Question

Factorize each of the following:
(i) \[8{a^3} + {b^3} + 12{a^2b} + 6a{b^2}\]
(ii) \[8{a^3} - {b^3} - 12{a^2}b + 6a{b^2}\]
(iii) \[27 - 125{a^3} - 135a + 225{a^2}\]
(iv) \[64{a^3} - 27{b^3} - 144{a^2}b + 108a{b^2}\]
 (v) $27{p^3} - \dfrac{1}{{216}} - \dfrac{9}{2}{p^2} + \dfrac{1}{4}p$

Answer 1

Hint:To solve this question use the Basic algebraic identities and formulas i.e ${\left( {a + b} \right)^3} = {a^3} + {b^3} + 3ab\left( {a + b} \right)$ and ${\left( {a - b} \right)^3} = {a^3} - {b^3} - 3ab\left( {a - b} \right)$.Compare these standard formulas with given equations and get the answer.

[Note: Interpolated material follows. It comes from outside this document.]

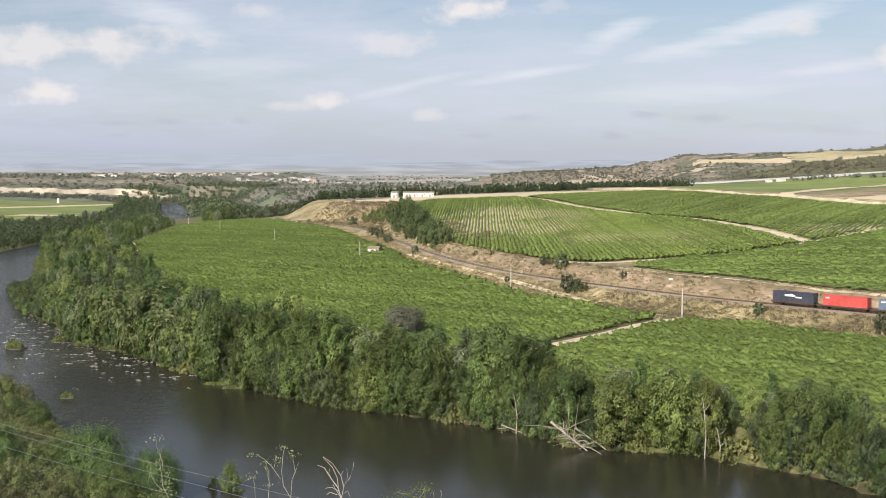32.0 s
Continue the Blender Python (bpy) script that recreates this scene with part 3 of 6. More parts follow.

Complete step-by-step answer:
Take the first equation:
1. \[8{a^3} + {b^3} + 12{a^2b} + 6a{b^2}\]
this can be written as:
$ = {\left( {2a} \right)^3} + {b^3} + 6ab\left( {2a + b} \right)$....taking as equation $(1)$
Comparing equation $(1)$ with ${a^3} + {b^3} + 3ab\left( {a + b} \right) = {\left( {a + b} \right)^3}$
therefore equation will be:
$
   = {\left( {2a + b} \right)^3} \\
   = \left( {2a + b} \right)\left( {2a + b} \right)\left( {2a + b} \right) \\
$
Taking the second equation:
2. \[8{a^3} - {b^3} - 12{a^2}b + 6a{b^2}\]
this can be written as:
$ = {\left( {2a} \right)^3} - {b^3} - 6ab\left( {2a - b} \right)$....taking as equation $(2)$
Comparing equation $(2)$ with ${a^3} - {b^3} - 3ab\left( {a - b} \right) = {\left( {a - b} \right)^3}$
therefore equation will be:
$
   = {\left( {2a - b} \right)^3} \\
   = \left( {2a - b} \right)\left( {2a - b} \right)\left( {2a - b} \right) \\
$
Taking equation third:
3. \[27 - 125{a^3} - 135a + 225{a^2}\]
this can be written as:
\[ = {\left( 3 \right)^3} - {\left( {5a} \right)^3} - 45a\left( {3 - 5a} \right)\]....taking as equation $(3)$
Comparing equation $(3)$ with ${a^3} - {b^3} - 3ab\left( {a - b} \right) = {\left( {a - b} \right)^3}$ equation will be:
$
   = {\left( {3 - 5a} \right)^3} \\
   = \left( {3 - 5a} \right)\left( {3 - 5a} \right)\left( {3 - 5a} \right) \\
$
Taking equation fourth
4. \[64{a^3} - 27{b^3} - 144{a^2}b + 108a{b^2}\]
this can be written as
$ = {\left( {4a} \right)^3} - {\left( {3b} \right)^3} - 36ab\left( {4a - 3b} \right)$...taking as equation $(4)$
Comparing equation $(4)$ with ${a^3} - {b^3} - 3ab\left( {a - b} \right) = {\left( {a - b} \right)^3}$ equation will be:
$
   = {\left( {4a - 3b} \right)^3} \\
   = \left( {4a - 3b} \right)\left( {4a - 3b} \right)\left( {4a - 3b} \right) \\
$
Taking equation fifth:
4. $27{p^3} - \dfrac{1}{{216}} - \dfrac{9}{2}{p^2} + \dfrac{1}{4}p$
this can be written as:
$ = \left( {3{p^3}} \right) - {\left( {\dfrac{1}{6}} \right)^3} - 3 \times 3p \times \dfrac{1}{6}\left( {3p - \dfrac{1}{6}} \right)$...taking as equation $(5)$
Comparing equation $(5)$ ${a^3} - {b^3} - 3ab\left( {a - b} \right) = {\left( {a - b} \right)^3}$ equation will be:
$
   = {\left( {3p - \dfrac{1}{6}} \right)^3} \\
   = \left( {3p - \dfrac{1}{6}} \right)\left( {3p - \dfrac{1}{6}} \right)\left( {3p - \dfrac{1}{6}} \right) \\
$
Hence we got the desired results.

Note:- In this question all the given five polynomial equations are in the cubic form hence we factorized them using algebraic cubic formula and after simplification got the desired results for each of them.Students should remember Basic algebraic identities of quadratic and cubic forms for solving these types of questions.